~早まった出版~
つい先日、 新バッハ全集改訂版の「無伴奏チェロ組曲」 が出版されたことを知った。去年の11月に発行されたようである。旧バッハ全集や新バッハ全集が何かということは他で調べてもらいたいが、ともかく新バッハ全集刊行後のバッハ研究の進展により、改訂版を出す必要が生じたということで、2010年にその第1巻として「ロ短調ミサ曲」が発行され、その後2年ごとに1巻ずつ発行され、「無伴奏チェロ組曲」はその第4巻ということである(ベーレンライター社のページ)。
改訂版の話は聞いたことはあったが、まさかこんなに早く「チェロ組曲」が出るとは知らなかった。非常に悪い予感がした。ぼくは音楽学者ではなく、インターネットで自説を発表しているだけなので、改訂版の校訂者(Andrew Talle 氏)がぼくの研究に気付いている可能性は非常に低いからだ。
インターネットでいくら検索しても、フランスの図書館の蔵書の中には見つからなかったが、パリ高等音楽院の図書館に問い合わせてみると、ちょうど届いたばかりだと言う。早速行ってみた。
2巻に分かれているが、第2巻は各筆写譜が数小節ごとに区切られて比較参照できるようになっているもので、これはとりあえず必要ないので、第1巻の楽譜を見る。気になるところをざっと見てみたが、悪い予感は的中した。いくつか評価できるところもあったが、このブログで取り上げて来た従来の楽譜の問題点の多くが改善されないままであった。
特にぼくが「無伴奏チェロ組曲」最大の問題としている、第1組曲プレリュードの重弦(→なぜ誰も重弦で弾かないのか )がドッツァウアー の形のままであることには唖然としてしまった。これはすでに2000年のヘンレ版、ウィーン原典版などで不十分ではあるが改善されているのである。これでは1988年の新バッハ全集(初版)と同じであり、何のための改訂版なのか分らないではないか。
そのほか、第5組曲アルマンド第25小節冒頭の低音がGではなくB♭になっていたし(→無視されたリュート組曲 ) 、第6組曲プレリュードの第91小節最後の音がGではなくAになっていた(→無視された7度)。以上の3つはすべての資料で一致しているのであり、議論の余地は無いものである(あるとしたらバッハ自身が間違っているということであり、それを証明しなければならない)。
前文は資料について詳しく書かれており、C資料(18世紀後半の筆写譜)の二人の筆写師のうちの一人が判明したことや、各資料間の関係についてなど興味深いことも書かれていたが、資料に関しての一番重要なこと、すなわちC資料・D資料がアンナ・マグダレーナ・バッハの筆写譜の子孫に当たることは全く気付かれていなかった(→はじめに)。
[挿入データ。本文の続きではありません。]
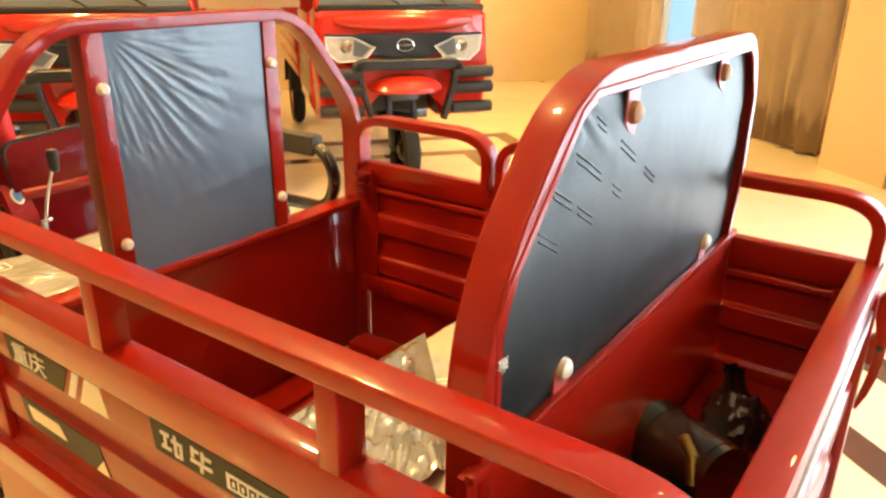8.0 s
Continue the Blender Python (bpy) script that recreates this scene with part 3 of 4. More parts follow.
for i in range(7):
    x = -0.491 + i * 0.0182
    sticker("brand_bar", [(x, 0.851), (x + 0.013, 0.851), (x + 0.013, 0.866), (x, 0.866)], BLACK_STK, 0.0012, "", brand)
    sticker("brand_bar_gap", [(x + 0.004, 0.8545), (x + 0.0095, 0.8545), (x + 0.0095, 0.8625), (x + 0.004, 0.8625)], WHITE_STK, 0.0016, "", brand)
slogan = sticker("slogan_sticker", [(-0.202, 0.838), (0.006, 0.838), (0.006, 0.885), (-0.297, 0.885), (-0.297, 0.878), (-0.245, 0.876)], BLACK_STK, label="black slogan sticker with white characters")
sticker("slogan_wedge", [(-0.297, 0.843), (-0.219, 0.843), (-0.252, 0.871), (-0.297, 0.871)], CREAM_STK)
letters("slogan", "品质恒坚", -0.190, 0.843, 0.172, 0.037, WHITE_STK, SY - 0.001, 0.18, 0.012, slogan)
sticker("stripe", [(-0.176, 0.716), (-0.120, 0.716), (-0.072, 0.7705), (-0.176, 0.7705)], CREAM_STK)
for k, g in enumerate((0.80, 0.62, 0.34, 0.14, 0.05, 0.012)):
    u0, u1 = k / 6, (k + 1) / 6
    sticker("stripe", [(-0.108 + 0.038 * u0, 0.716), (-0.108 + 0.038 * u1, 0.716), (-0.060 + 0.036 * u1, 0.7705), (-0.060 + 0.036 * u0, 0.7705)], surface("graded_sticker", (g, g * 0.98, g * 0.93), 0.4, 0, 0.2, 0.04, 20))
sticker("stripe", [(-0.050, 0.716), (-0.022, 0.716), (0.012, 0.7705), (-0.006, 0.7705)], BLACK_STK)
place = sticker("side_sticker", [(-1.068, 0.838), (-0.90, 0.838), (-0.875, 0.888), (-1.075, 0.888)], BLACK_STK, label="black place-name sticker with white characters")
letters("place_name", "重庆", -1.052, 0.843, 0.105, 0.040, WHITE_STK, SY - 0.001, 0.0, 0.012, place)
sticker("stripe", [(-0.885, 0.838), (-0.866, 0.838), (-0.842, 0.888), (-0.861, 0.888)], WHITE_STK)
sticker("stripe", [(-0.850, 0.838), (-0.772, 0.838), (-0.786, 0.888), (-0.826, 0.888)], CREAM_STK)
sticker("stripe", [(-1.045, 0.718), (-0.80, 0.718), (-0.82, 0.7705), (-1.065, 0.7705)], BLACK_STK)
sticker("stripe", [(-0.838, 0.718), (-0.80, 0.718), (-0.812, 0.745)], CREAM_STK, 0.0008)
sticker("stripe", [(-1.03, 0.735), (-0.92, 0.735), (-0.94, 0.760), (-1.04, 0.760)], CREAM_STK, 0.0008)
model = part("model_sticker", box(-0.508, -0.267, 0.5480, 0.5580, 0.5905, 0.628), PINK_STK, trike, "model number sticker with white letters", 0)
letters("model_number", "GH1500DZH-7", -0.502, 0.5965, 0.229, 0.026, WHITE_STK, 0.5476, 0.0, 0.022, model)

# tailgate
gate = part("tailgate", box(0.0605, 0.106, 0.60, far(0.60), 0.935, 0.984, 0.004), RED, trike, "red steel tailgate with ribs and drop hinges")
prof = [(0.935, 0.100), (0.925, 0.090), (0.895, 0.090), (0.880, 0.103), (0.835, 0.103), (0.820, 0.088), (0.780, 0.088), (0.765, 0.103), (0.720, 0.103), (0.700, 0.090), (0.62, 0.090), (0.60, 0.10), (0.45, 0.10)]
bm = slab([(x, z) for z, x in prof] + [(x - 0.008, z) for z, x in prof[::-1]], 0.602, far(0.602), "xz")
part("gate_sheet", bm, RED, gate, "", 25)
# steel strip added for the white-blue reflection along the gate
part("gate_glint", box(0.1035, 0.108, 0.62, far(0.62), 0.885, 0.915, 0.001), STEEL, gate, "bright strip for the daylight reflected on the gate")
part("rear_sill", box(0.06, 0.108, 0.60, far(0.60), 0.392, 0.452, 0.004), RED, trike)
for y in (0.625, far(0.625)):
    part("gate_post", box(0.085, 0.112, y - 0.022, y + 0.022, 0.45, 0.94, 0.003), RED, gate)
    # latch: bracket and curved lever
    ly = 0.602 if y < MID else 1.532
    lv = [(0.104, 0.922), (0.122, 0.945), (0.128, 0.915), (0.143, 0.892), (0.141, 0.857), (0.139, 0.811), (0.137, 0.776), (0.128, 0.735), (0.116, 0.700), (0.109, 0.706), (0.119, 0.745), (0.122, 0.787), (0.119, 0.83), (0.119, 0.873), (0.111, 0.897)]
    part("latch_lever", slab(lv, ly - 0.012, ly + 0.012, "xz", 0.002), RED, gate, "red steel latch lever")
    part("latch_plate", box(0.098, 0.124, ly - 0.014, ly + 0.02, 0.80, 0.852, 0.003), RED, gate)
    part("latch_pin", lathe([(0, -0.018), (0.006, -0.018), (0.006, 0.018), (0, 0.018)], "Y", (0.130, ly, 0.835), 10), BLACK, gate)
for y in (0.745, 1.245):
    part("gate_hinge", tube([(0.116, y - 0.018, 0.625), (0.116, y + 0.018, 0.625)], 0.007), BLACK, gate)
    part("hinge_arm", box(0.106, 0.114, y - 0.008, y + 0.008, 0.54, 0.625, 0.002), BLACK, gate)

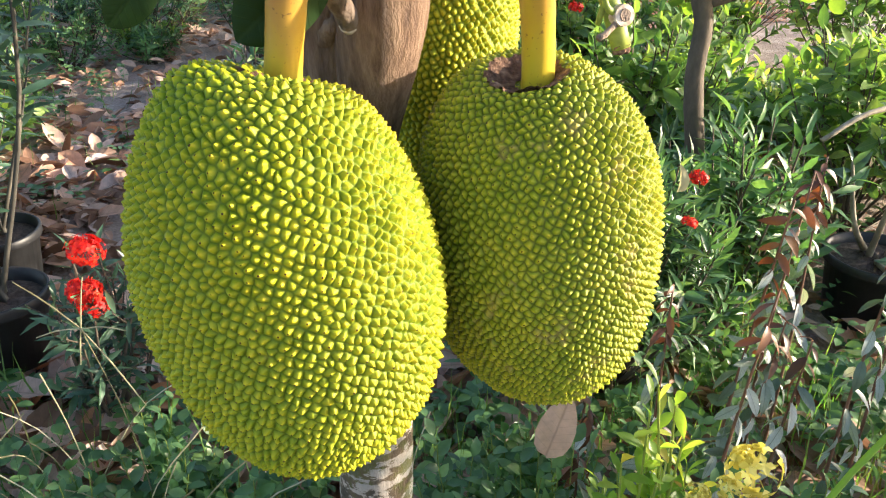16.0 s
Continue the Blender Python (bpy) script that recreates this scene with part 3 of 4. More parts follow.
def build_rind(name, a, b, c, spacing, height, nu, nv, box, egg, dent, dent_at, seed, hump=(0.0, 0.0, 0.0), turned=0.0):
    from mathutils import kdtree
    rng = np.random.default_rng(seed)
    wp, wt = area_points(a, b, c, spacing, rng)
    wart, _ = fruit_surface(wp, wt, a, b, c, box, egg, dent, dent_at, hump)
    tree = kdtree.KDTree(len(wart))
    for i, p in enumerate(wart):
        tree.insert(p, i)
    tree.balance()
    own, tall = rng.uniform(0, 1, len(wart)), rng.uniform(0.72, 1.3, len(wart))
    polar = np.linspace(0.004, np.pi - 0.004, nv)
    fine = int(nu * 0.84)  # more columns on the side that faces the path
    turn = np.concatenate([np.linspace(-np.pi, radians(52), fine, endpoint=False), np.linspace(radians(52), np.pi, nu - fine, endpoint=False)]) - radians(turned)
    P, T = np.meshgrid(polar, turn, indexing="ij")
    p, nrm = fruit_surface(P.ravel(), T.ravel(), a, b, c, box, egg, dent, dent_at, hump)
    h, each, lift = np.empty(len(p)), np.empty(len(p)), np.empty(len(p))
    flat, wob = wart.tolist(), 0.10 * spacing
    for j, q in enumerate(p.tolist()):
        x, y, z = q  # wavering grooves
        q = (x + wob * math.sin(310 * y + 190 * z), y + wob * math.sin(290 * z + 230 * x), z + wob * math.sin(270 * x - 330 * y))
        (_, i1, d1), *others = tree.find_n(q, 4)
        x1, y1, z1 = flat[i1]
        best = 1.0
        for _, i2, d2 in others:  # how far the nearest groove is: flat faces that meet in a point
            x2, y2, z2 = flat[i2]
            best = min(best, (d2 * d2 - d1 * d1) / (2 * math.sqrt((x1 - x2) ** 2 + (y1 - y2) ** 2 + (z1 - z2) ** 2)))
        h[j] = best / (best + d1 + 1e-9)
        each[j], lift[j] = own[i1], tall[i1]
    calm = 1 - 0.8 * np.exp(-((np.hypot(p[:, 0] - dent_at[0], p[:, 1] - dent_at[1])) / 0.040) ** 4) * (p[:, 2] > 0)
    grain = 0.00035 * np.sin(610 * p[:, 0] + 2 * np.sin(530 * p[:, 2])) * np.sin(570 * p[:, 2] + 490 * p[:, 1])
    low = np.clip((h - 0.02) / 0.98, 0, 0.90)
    rise = (0.05 * np.minimum(1, 5.0 * low) + 1.03 * low ** (0.92 + 0.4 * each)) * height * lift * calm + grain - 0.0004
    v = p + nrm * rise[:, None]
    i = np.arange(nv * nu).reshape(nv, nu)
    nxt = np.roll(i, -1, 1)
    f = np.stack([i[:-1], i[1:], nxt[1:], nxt[:-1]], -1).reshape(-1, 4).tolist()
    f += [tuple(i[0]), tuple(i[-1][::-1])]
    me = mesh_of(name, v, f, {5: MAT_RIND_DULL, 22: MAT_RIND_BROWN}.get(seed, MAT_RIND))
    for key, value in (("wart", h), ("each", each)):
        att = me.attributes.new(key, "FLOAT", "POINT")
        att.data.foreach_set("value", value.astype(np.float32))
    return me


def stalk_rim(axes, shape, at, radius, seed, hump):
    """Torn corky collar that lies in the dent round the stalk, in the fruit's own coordinates."""
    rng = np.random.default_rng(seed)
    (a, b, c), (box, egg, dent, dent_at) = axes, shape
    n, m = 90, 12
    v = []
    for i in range(n):
        t = 2 * math.pi * i / n
        edge = 1 + 0.09 * math.sin(3 * t + seed) + 0.06 * math.sin(7 * t) + 0.05 * rng.normal()
        for j in range(m):
            u = j / (m - 1)
            r = radius * (0.30 + 0.70 * u * edge)
            x, y = at[0] + r * math.cos(t), at[1] + r * math.sin(t)
            s = min(0.99, math.hypot(x / a, y / b) ** (1 / box))
            d = math.hypot(x - dent_at[0], y - dent_at[1])
            z = c * math.sqrt(1 - s * s) - dent * (0.4 * math.exp(-(d / 0.055) ** 2) + 0.6 * math.exp(-(d / 0.033) ** 4))
            z += hump[0] * math.exp(-((x - hump[1]) ** 2 + (y - hump[2]) ** 2) / 0.045 ** 2)
            flake = 0.0035 * max(0.0, math.sin(9 * t + 3 * math.sin(2 * t) + seed)) * u ** 3
            v.append((x, y, z + 0.0022 + flake + 0.0007 * rng.normal()))
    f = [(i * m + j, ((i + 1) % n) * m + j, ((i + 1) % n) * m + j + 1, i * m + j + 1) for i in range(n) for j in range(m - 1)]
    return mesh_of("rim", v, f, MAT_CORK)


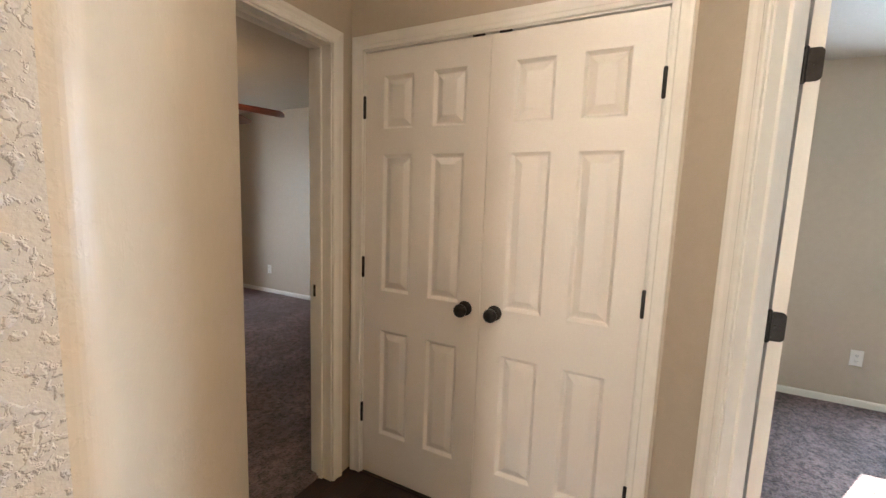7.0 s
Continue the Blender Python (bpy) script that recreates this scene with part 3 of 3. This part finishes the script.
# ---- ceiling fan ----
def ceiling_fan(x, y):
    root = thing("ceiling_fan", pose(x, y, 0), "dark bronze ceiling fan with five cherry blades and lit shades", "ceiling fan")
    part("canopy", lathe([(0.072, 2.44), (0.072, 2.425), (0.062, 2.395), (0.030, 2.375), (0.0005, 2.372)], 28), BRONZE, root, smooth=True)
    part("downrod", lathe([(0.013, 2.38), (0.013, 2.28)], 14), BRONZE, root, smooth=True)
    part("motor_housing", lathe([(0.02, 2.290), (0.05, 2.282), (0.112, 2.262), (0.136, 2.240), (0.141, 2.205), (0.128, 2.172), (0.085, 2.145), (0.075, 2.118), (0.0005, 2.115)], 36), BRONZE, root, smooth=True)
    part("switch_housing", lathe([(0.055, 2.12), (0.060, 2.105), (0.055, 2.075), (0.030, 2.062), (0.0005, 2.060)], 28), BRONZE, root, smooth=True)
    n, a0 = 5, FAN_A0
    blade_me = arm_me = None
    for k in range(n):
        m = pose(0, 0, 2.118, 0, 0, a0 + 72 * k) @ pose(0.08, 0, 0, 0, 7, 0) @ pose(-0.08, 0, 0)
        if blade_me is None:
            bm = bmesh.new()
            out = [(0.185, -0.048), (0.24, -0.056), (0.50, -0.066), (0.605, -0.064), (0.632, -0.050), (0.640, -0.02), (0.640, 0.02), (0.632, 0.050), (0.605, 0.064), (0.50, 0.066), (0.24, 0.056), (0.185, 0.048)]
            lo = [bm.verts.new((px, py, -0.004)) for px, py in out]
            hi = [bm.verts.new((px, py, 0.004)) for px, py in out]
            bm.faces.new(lo[::-1])
            bm.faces.new(hi)
            for i in range(len(out)):
                j = (i + 1) % len(out)
                bm.faces.new((lo[i], lo[j], hi[j], hi[i]))
            bm.transform(pose(0, 0, 0, -12, 0, 0))
            b = part("blade", bm, BLADE, root, "reddish cherry wood blade")
            blade_me = b.data
            bm = boxes((0.075, 0.17, -0.014, 0.014, -0.006, 0.002))
            for s in (-1, 1):
                box(bm, 0.15, 0.255, -0.005, 0.005, -0.010, -0.005, pose(0, 0.026 * s, 0, -12, 0, 8 * s))
            box(bm, 0.16, 0.185, -0.036, 0.036, -0.010, -0.005, pose(0, 0, 0, -12))
            c = part("blade_arm", bm, BRONZE, root)
            arm_me = c.data
        else:
            b, c = new("blade", blade_me), new("blade_arm", arm_me)
            b.parent = c.parent = root
        b.matrix_local = c.matrix_local = m
    for k, ang in enumerate((95, 335, 215)):
        m = pose(0, 0, 2.095, 0, 0, ang) @ pose(0.060, 0, 0, 0, -38, 0) @ pose(0, 0, 0, 180)
        part("lamp_arm", lathe([(0.014, -0.03), (0.016, 0.02), (0.024, 0.03)], 14, m), BRONZE, root, smooth=True)
        part("glass_shade", lathe([(0.026, 0.022), (0.036, 0.034), (0.046, 0.060), (0.052, 0.090), (0.060, 0.122), (0.054, 0.122), (0.0005, 0.110)], 24, m), LAMP_FAN, root, "lit frosted glass shade", True)
    for px, py, zl in ((0.028, 0.03, 1.815), (-0.035, 0.02, 1.865)):
        ch = part("pull_chain", lathe([(0.0018, 2.09), (0.0018, zl + 0.03)], 6, Matrix.Translation((px, py, 0))), BRASS, root)
        part("chain_fob", lathe([(0.003, zl + 0.032), (0.006, zl + 0.022), (0.0075, zl + 0.008), (0.004, zl), (0.0005, zl - 0.001)], 10, Matrix.Translation((px, py, 0))), BRONZE, ch, "dark wooden fob", True)
    return root


FAN_A0 = 57
ceiling_fan(-4.585, -1.06)

# ---- outside ----
tagged(mesh_object("ground", boxes((-200, 200, -200, 200, -2.45, -2.40)), GRASS), "dry grassy lawn round the house", "ground", kind="structure")
tagged(mesh_object("floor_slab", boxes((-6.44, 3.02, -3.22, 6.70, -2.399, -0.02)), GROUT), "concrete slab under the floors", "floor", kind="structure")


def neighbour():
    root = thing("house", pose(-9.73, -7.22, -2.4, 0, 0, -30), "blue-grey sided neighbouring house with a gable roof", "house")
    bm = bmesh.new()
    pts = ((-5.5, 0), (5.5, 0), (5.5, 2.3), (0, 5.67), (-5.5, 2.3))
    a = [bm.verts.new((x, 0, z)) for x, z in pts]
    b = [bm.verts.new((x, -9, z)) for x, z in pts]
    bm.faces.new(a)
    bm.faces.new(b[::-1])
    for i in range(5):
        bm.faces.new((a[i], a[(i + 1) % 5], b[(i + 1) % 5], b[i]))
    part("wall", bm, SIDING, root)
    slope = math.atan2(3.37, 5.5)
    for k in range(26):
        z = 0.12 + 0.2 * k
        x1 = 5.5 if z < 2.3 else 5.5 - (z - 2.3) / 3.37 * 5.5
        if x1 > 0.15:
            part("siding_board", boxes((-x1, x1, 0.001, 0.014, z, z + 0.03)), SIDING, root)
    ln = math.hypot(3.37, 5.5)
    for sg in (1, -1):
        run = Matrix.Translation((0, 0, 5.67)) @ Matrix.Rotation(sg * slope, 4, "Y")
        lo, hi = (0.0, ln + 0.5) if sg == 1 else (-ln - 0.5, 0.0)
        bm = bmesh.new()
        box(bm, lo, hi, -9.3, 0.08, 0.02, 0.12, run)
        roof = part("roof", bm, SHINGLE, root)
        bm = bmesh.new()
        box(bm, lo, hi, 0.081, 0.105, -0.10, 0.13, run)
        part("rake_board", bm, VINYL, roof, "white rake board")
    return root


neighbour()


def tree(x, y, h, seed):
    rng = random.Random(seed)
    root = thing("tree", pose(x, y, -2.4), "leafy green tree behind the neighbouring house", "tree", "trees outside")
    bm = lathe([(0.22, 0), (0.16, 0.6), (0.13, h * 0.4), (0.07, h * 0.7), (0.02, h * 0.92)], 10)
    for k in range(9):
        z = h * (0.35 + 0.06 * k)
        lathe([(0.06, 0), (0.035, h * 0.16), (0.01, h * 0.3)], 6, Matrix.Translation((0, 0, z)) @ pose(0, 0, 0, 0, 50, 137 * k), bm)
    part("trunk", bm, BARK, root)
    vs, fs = [], []
    for k in range(420):
        a, u = rng.uniform(0, 6.283), rng.uniform(-1, 1)
        r = h * 0.36 * (0.35 + 0.65 * rng.random() ** 0.5) * (0.8 + 0.3 * math.sin(3 * a + seed))
        c = Vector((r * math.sqrt(1 - u * u) * math.cos(a), r * math.sqrt(1 - u * u) * math.sin(a), h * 0.64 + r * u * 0.95))
        for q in range(22):
            p = c + Vector((rng.gauss(0, 0.24), rng.gauss(0, 0.24), rng.gauss(0, 0.2)))
            d = Vector((rng.gauss(0, 1), rng.gauss(0, 1), rng.gauss(0, 1))).normalized() * 0.17
            e = d.orthogonal().normalized() * 0.07
            i = len(vs)
            vs += [p, p + d * 0.5 + e, p + d, p + d * 0.5 - e]
            fs.append((i, i + 1, i + 2, i + 3))
    me = bpy.data.meshes.new("crown")
    me.from_pydata(vs, [], fs)
    me.materials.append(LEAF)
    ob = new("crown", me)
    ob.parent = root
    tagged(ob, kind="stuff")
    return root


for x, y, h, sd in ((-5.2, -20.5, 10.0, 1), (-8.4, -22.0, 11.0, 2), (-11.5, -24.0, 12.0, 3), (-2.0, -19.5, 9.5, 4), (-6.8, -28.0, 14.0, 5), (-3.8, -24.5, 12.5, 6), (-9.8, -29.0, 15.0, 7), (-13.5, -27.0, 14.0, 8), (-0.2, -25.0, 13.0, 9), (-12.0, -34.0, 17.0, 10)):
    tree(x, y, h, sd)

# ---- floors ----
tagged(mesh_object("floor_bedroom", boxes((-6.273, -3.06, -3.073, 0.955, -0.018, 0.012)), CARPET), "brown cut-pile bedroom carpet", "carpet", kind="structure")
tagged(mesh_object("floor_second_bedroom", prism([(-6.29, 2.5), (-4.02, 2.5), (-3.135, 3.335), (-3.09, 3.36), (-3.09, 6.5), (-6.29, 6.5)], -0.018, 0.012), CARPET), "brown cut-pile carpet lit by sun", "carpet", kind="structure")
hall_floor = tagged(mesh_object("floor_hall", boxes((-1.18, 0.13, 2.909, 6.14, -0.0185, -0.003)), GROUT), "beige tile hall floor in running bond", "floor", kind="structure")
bath_floor = tagged(mesh_object("floor_bathroom", boxes((-2.80, -1.30, 2.965, 4.9, -0.0185, -0.003)), GROUT), "beige tile bathroom floor", "floor", kind="structure")
wood_floor = tagged(mesh_object("floor_wood", boxes((-3.97, 2.9, -2.2, 2.905, -0.0195, -0.0125), (-3.97, -2.72, 2.905, 3.3, -0.0195, -0.0125)), GROUT), "dark brown wood plank floor", "floor", kind="structure")


def tile_mesh(w, d, e):
    bm = bmesh.new()
    r0 = [bm.verts.new(v) for v in ((0, 0, -0.008), (w, 0, -0.008), (w, d, -0.008), (0, d, -0.008))]
    r1 = [bm.verts.new(v) for v in ((0, 0, -e), (w, 0, -e), (w, d, -e), (0, d, -e))]
    r2 = [bm.verts.new(v) for v in ((e, e, 0), (w - e, e, 0), (w - e, d - e, 0), (e, d - e, 0))]
    for a, b in ((r0, r1), (r1, r2)):
        for k in range(4):
            bm.faces.new((a[k], a[(k + 1) % 4], b[(k + 1) % 4], b[k]))
    bm.faces.new(r2)
    bm.faces.new(r0[::-1])
    bmesh.ops.recalc_face_normals(bm, faces=bm.faces)
    return bm


shared = {}


def piece(name, w, d, mat, parent, x, y, z):
    key = (name, round(w, 3), round(d, 4))
    if key not in shared:
        me = bpy.data.meshes.new(name)
        bm = tile_mesh(w, d, 0.0007 if name == "plank" else 0.0025)
        bm.to_mesh(me)
        bm.free()
        me.materials.append(mat)
        shared[key] = me
    ob = new(name, shared[key])
    ob.parent = parent
    ob.location = (x, y, z)


def lay_tiles(parent, x0, x1, y0, y1, px, py, off0, joint=0.006, z=0.002):
    row, y = 0, y0
    while y < y1 - 0.02:
        d = min(py, y1 - y) - joint
        x = off0 + (px / 2 if row % 2 else 0)
        while x > x0:
            x -= px
        while x < x1 - 0.02:
            a, b = max(x, x0), min(x + px, x1)
            if b - a > 0.02:
                piece("tile", b - a - joint, d, TILE, parent, a + joint / 2, y + joint / 2, z)
            x += px
        y += py
        row += 1


lay_tiles(hall_floor, -1.18, 0.13, 2.909, 6.13, 0.312, 0.2905, -0.90)
lay_tiles(bath_floor, -2.80, -1.30, 2.965, 4.9, 0.312, 0.2905, -2.60)
rng = random.Random(4)
row = 0
y = -2.2
while y < 3.28:
    x1 = 2.9 if y < 2.78 else -2.73
    x0 = -1.25 if y < 0.93 else -3.96
    x = x0 - rng.uniform(0, 1.1)
    d = 0.124
    top_y = min(y + 0.126, 2.905 if x1 > 0 else 3.3)
    while x < x1:
        ln = rng.choice((0.9, 1.2, 1.2))
        a, b = max(x, x0), min(x + ln, x1)
        if b - a > 0.03 and top_y - y > 0.03:
            piece("plank", round(b - a - 0.0006, 3), round(top_y - y - 0.0006, 4), PLANK, wood_floor, a, y, 0)
        x += ln
    y = top_y if top_y > y + 0.03 else y + 0.126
これが解っていないと、楽譜を作成するに当たって判断を誤ってしまうのである。
問題点の詳細については英語版のほうに書いたので、関心のある方は見てもらいたい。
http://bachcellonotes.blogspot.fr/2017/02/new-bach-edition-revised-nba-rev-4_13.html
結論としては早まったと言うほかない。ぼくがもう少し早く気付いていれば校訂者のTalle氏に問題点を指摘することもできたのに残念である。もっとも、指摘したところで理解されずにそのまま出版された可能性が高いが。